» **RAW DATA**
◆ ◆ ◆
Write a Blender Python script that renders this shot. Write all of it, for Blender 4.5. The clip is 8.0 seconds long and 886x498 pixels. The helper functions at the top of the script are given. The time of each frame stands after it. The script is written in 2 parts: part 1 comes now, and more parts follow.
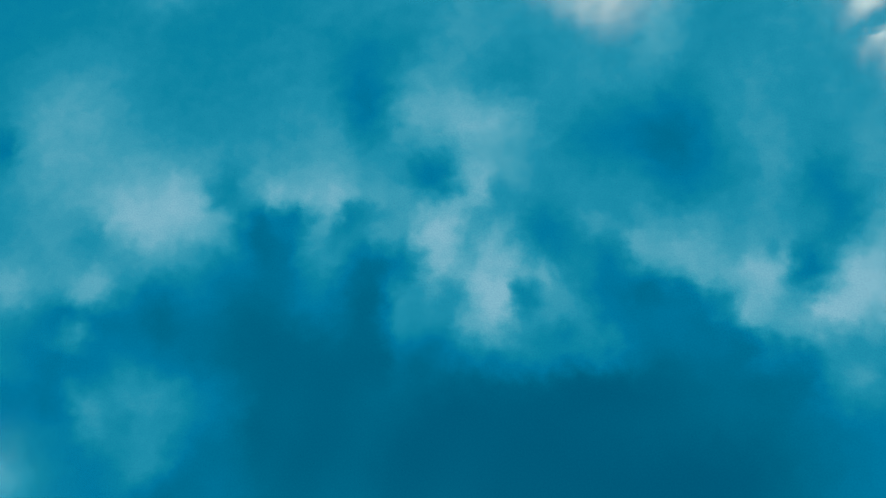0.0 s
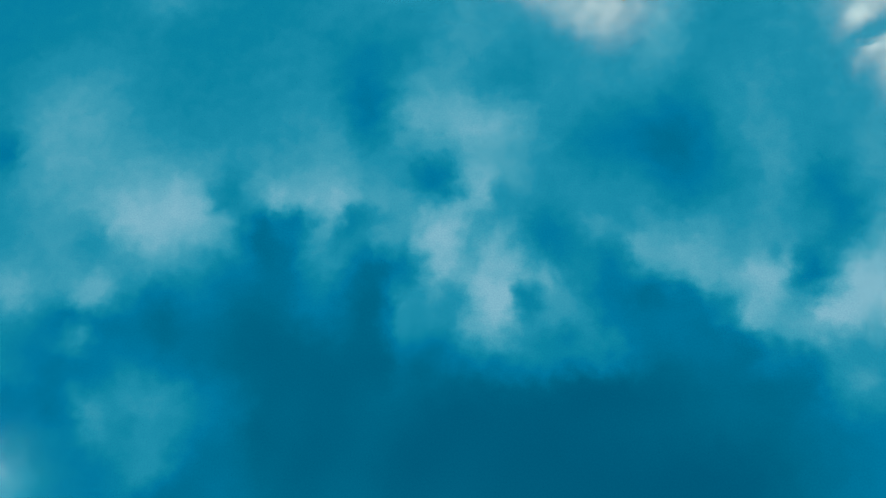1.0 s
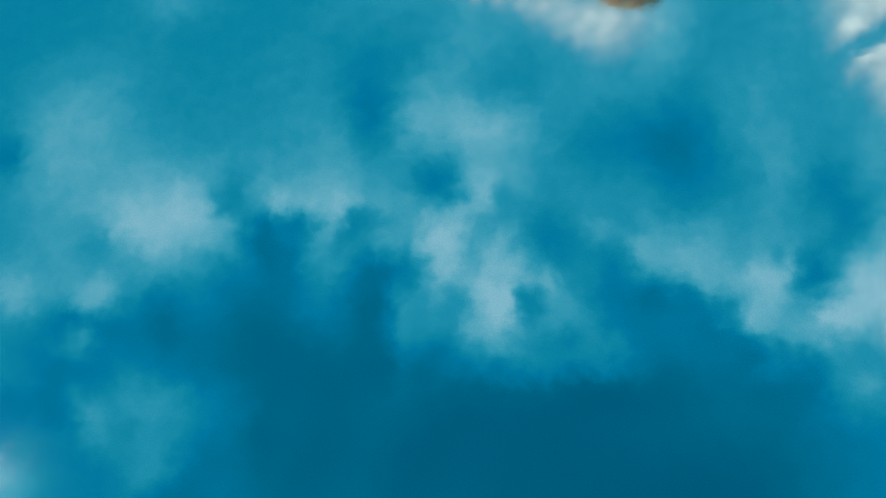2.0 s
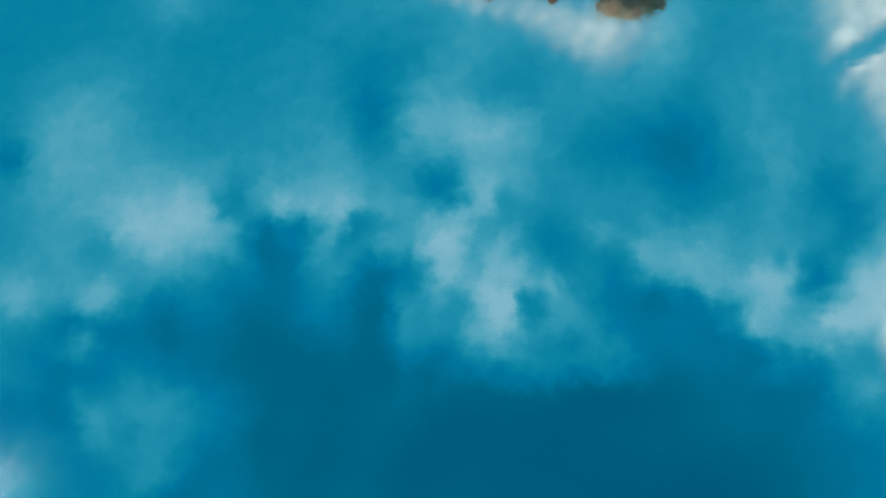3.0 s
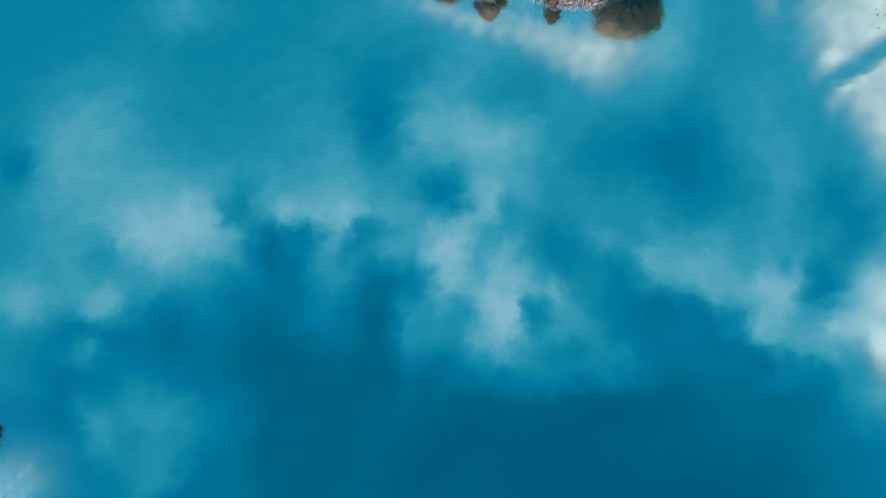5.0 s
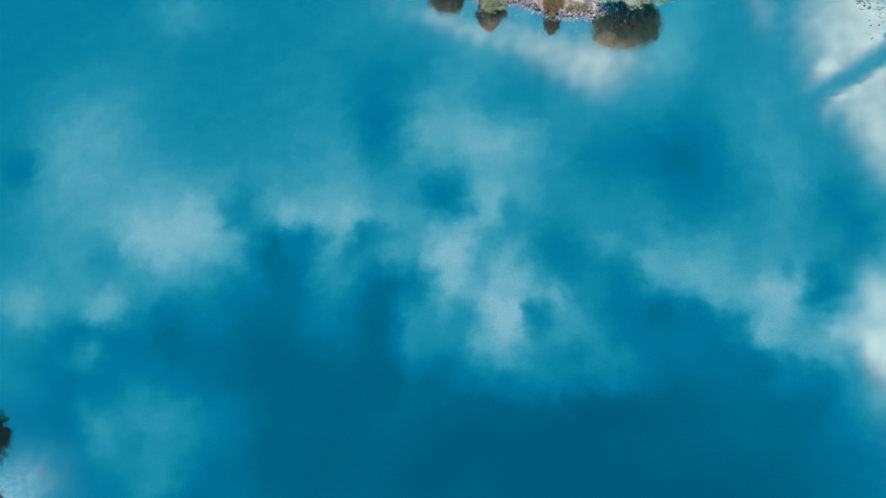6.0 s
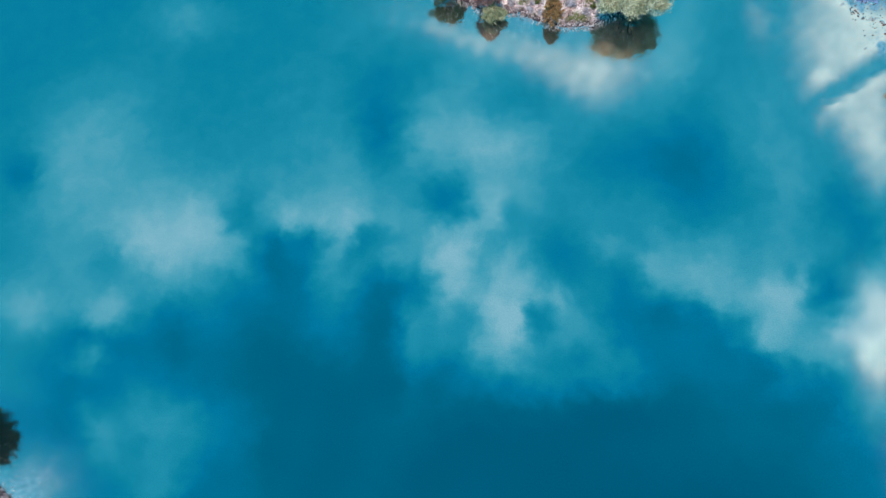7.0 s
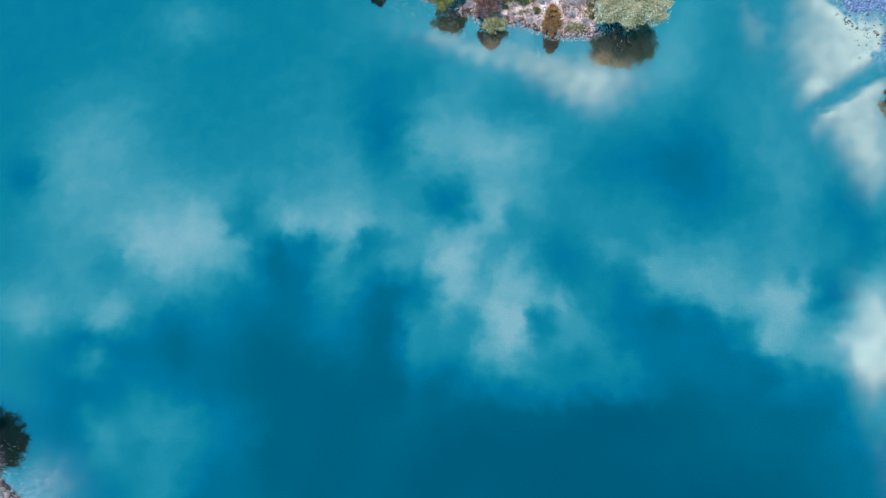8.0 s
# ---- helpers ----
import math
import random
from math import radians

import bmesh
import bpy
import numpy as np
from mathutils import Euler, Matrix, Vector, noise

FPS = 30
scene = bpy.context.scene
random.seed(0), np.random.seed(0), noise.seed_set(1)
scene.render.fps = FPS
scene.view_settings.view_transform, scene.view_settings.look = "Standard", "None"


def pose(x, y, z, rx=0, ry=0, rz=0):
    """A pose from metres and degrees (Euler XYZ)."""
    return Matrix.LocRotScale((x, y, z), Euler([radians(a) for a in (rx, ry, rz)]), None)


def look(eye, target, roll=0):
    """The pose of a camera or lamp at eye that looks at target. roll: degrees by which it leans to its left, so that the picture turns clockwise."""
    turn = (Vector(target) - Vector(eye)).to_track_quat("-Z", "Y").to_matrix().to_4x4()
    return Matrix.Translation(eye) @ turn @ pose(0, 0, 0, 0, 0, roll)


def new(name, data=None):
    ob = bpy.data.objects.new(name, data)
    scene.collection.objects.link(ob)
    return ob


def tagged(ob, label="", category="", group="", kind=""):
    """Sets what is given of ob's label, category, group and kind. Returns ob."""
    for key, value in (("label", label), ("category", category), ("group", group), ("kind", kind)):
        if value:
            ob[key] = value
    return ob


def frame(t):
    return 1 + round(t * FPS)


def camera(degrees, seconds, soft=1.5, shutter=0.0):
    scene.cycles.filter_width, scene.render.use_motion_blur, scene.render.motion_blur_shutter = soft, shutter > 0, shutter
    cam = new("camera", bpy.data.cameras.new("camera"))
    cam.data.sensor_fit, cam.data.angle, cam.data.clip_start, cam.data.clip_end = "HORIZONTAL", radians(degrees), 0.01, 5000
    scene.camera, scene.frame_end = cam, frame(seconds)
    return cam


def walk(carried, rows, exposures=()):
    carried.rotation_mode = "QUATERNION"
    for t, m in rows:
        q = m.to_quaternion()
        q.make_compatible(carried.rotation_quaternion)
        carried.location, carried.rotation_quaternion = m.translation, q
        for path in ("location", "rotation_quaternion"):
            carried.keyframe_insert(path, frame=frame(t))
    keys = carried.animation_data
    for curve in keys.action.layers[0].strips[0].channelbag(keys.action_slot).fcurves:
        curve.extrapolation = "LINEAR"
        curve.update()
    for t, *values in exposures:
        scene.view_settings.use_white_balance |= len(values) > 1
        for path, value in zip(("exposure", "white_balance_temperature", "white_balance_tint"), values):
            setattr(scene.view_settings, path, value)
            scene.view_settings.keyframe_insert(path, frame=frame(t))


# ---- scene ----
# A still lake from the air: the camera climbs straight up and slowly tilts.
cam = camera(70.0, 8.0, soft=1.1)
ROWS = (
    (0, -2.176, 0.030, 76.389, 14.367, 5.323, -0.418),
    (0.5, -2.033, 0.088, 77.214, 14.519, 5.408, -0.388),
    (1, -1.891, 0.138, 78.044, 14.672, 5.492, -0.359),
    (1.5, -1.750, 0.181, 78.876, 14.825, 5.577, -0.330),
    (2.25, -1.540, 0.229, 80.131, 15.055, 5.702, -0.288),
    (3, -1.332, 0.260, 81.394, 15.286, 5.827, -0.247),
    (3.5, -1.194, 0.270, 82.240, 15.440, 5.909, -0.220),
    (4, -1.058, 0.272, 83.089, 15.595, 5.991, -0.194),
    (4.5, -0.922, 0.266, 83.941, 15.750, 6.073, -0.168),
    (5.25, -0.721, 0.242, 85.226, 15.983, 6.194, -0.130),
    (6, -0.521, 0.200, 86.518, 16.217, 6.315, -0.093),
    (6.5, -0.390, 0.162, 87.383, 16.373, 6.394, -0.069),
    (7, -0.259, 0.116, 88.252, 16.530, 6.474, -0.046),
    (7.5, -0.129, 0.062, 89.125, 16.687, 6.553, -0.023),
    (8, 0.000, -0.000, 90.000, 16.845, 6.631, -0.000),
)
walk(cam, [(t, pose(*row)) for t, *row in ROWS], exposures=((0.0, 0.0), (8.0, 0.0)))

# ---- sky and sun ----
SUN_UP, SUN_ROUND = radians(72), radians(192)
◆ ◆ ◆
» **WRITTEN TASK**
Output exactly the span of lines from the top of the listing through the line holding "what is given", and leave every picture out.

» **RESULT OF THIS EXERCISE**
Write a Blender Python script that renders this shot. Write all of it, for Blender 4.5. The clip is 8.0 seconds long and 886x498 pixels. The helper functions at the top of the script are given. The time of each frame stands after it. The script is written in 2 parts: part 1 comes now, and more parts follow.
0.0 s
1.0 s
2.0 s
3.0 s
5.0 s
6.0 s
7.0 s
8.0 s
# ---- helpers ----
import math
import random
from math import radians

import bmesh
import bpy
import numpy as np
from mathutils import Euler, Matrix, Vector, noise

FPS = 30
scene = bpy.context.scene
random.seed(0), np.random.seed(0), noise.seed_set(1)
scene.render.fps = FPS
scene.view_settings.view_transform, scene.view_settings.look = "Standard", "None"


def pose(x, y, z, rx=0, ry=0, rz=0):
    """A pose from metres and degrees (Euler XYZ)."""
    return Matrix.LocRotScale((x, y, z), Euler([radians(a) for a in (rx, ry, rz)]), None)


def look(eye, target, roll=0):
    """The pose of a camera or lamp at eye that looks at target. roll: degrees by which it leans to its left, so that the picture turns clockwise."""
    turn = (Vector(target) - Vector(eye)).to_track_quat("-Z", "Y").to_matrix().to_4x4()
    return Matrix.Translation(eye) @ turn @ pose(0, 0, 0, 0, 0, roll)


def new(name, data=None):
    ob = bpy.data.objects.new(name, data)
    scene.collection.objects.link(ob)
    return ob


def tagged(ob, label="", category="", group="", kind=""):
    """Sets what is given of ob's label, category, group and kind. Returns ob."""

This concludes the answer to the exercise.